Friday, July 27, 2007


Simon Mann, the British leader of a group of alleged mercenaries, has asked the Zimbabwe High Court to stop his extradition to Equatorial Guinea.
Mann's lawyers said he would not have a fair trial in Equatorial Guinea and would face torture there.
He was arrested in 2004 when his plane landed in Zimbabwe. He was accused of trying to fetch arms for a coup in Equatorial Guinea, and jailed.
The High Court hearing on Thursday ended without a ruling.
Mann, a former SAS officer, was due for early release in May for good behaviour.
Also in May, a Zimbabwean magistrate's court agreed to a request by Equatorial Guinea that Mann be extradited to stand trial there.
This prompted Mann's appeal to the High Court.

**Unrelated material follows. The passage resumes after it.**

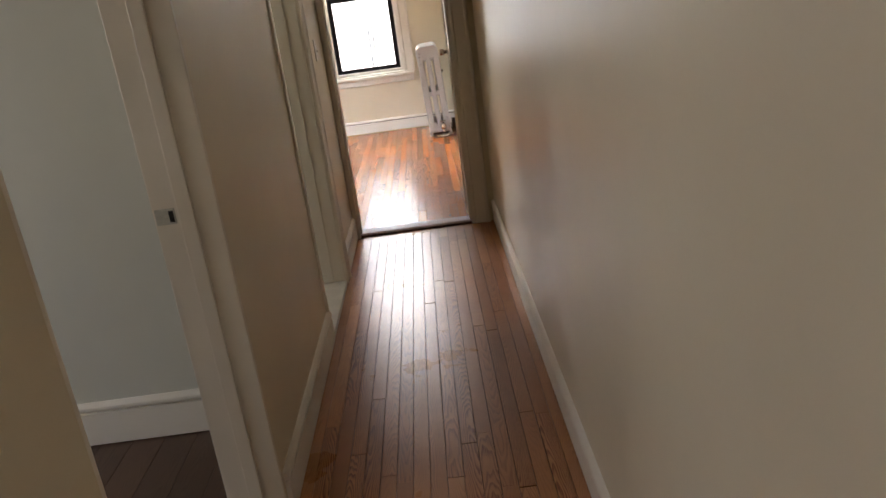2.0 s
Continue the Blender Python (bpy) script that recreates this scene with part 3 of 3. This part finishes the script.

He is to remain in custody until the court rules on his appeal.
More than 60 men arrested with him - most of them South African citizens of Angolan origin - were released in 2005 after serving a year's sentence in Zimbabwe.
Sir Mark Thatcher, son of former UK Prime Minister now Baroness Thatcher, was fined and received a suspended sentence in South Africa for his involvement in the affair.
The relatives of other plot suspects who are being held in Equatorial Guinea have complained of abuse and unfair treatment.
One suspect, a German, died in prison after what Amnesty International said was torture.
Equatorial Guinea, a former Spanish colony, has been ruled by President Teodoro Obiang Nguema since he seized power from his uncle in a coup in 1979.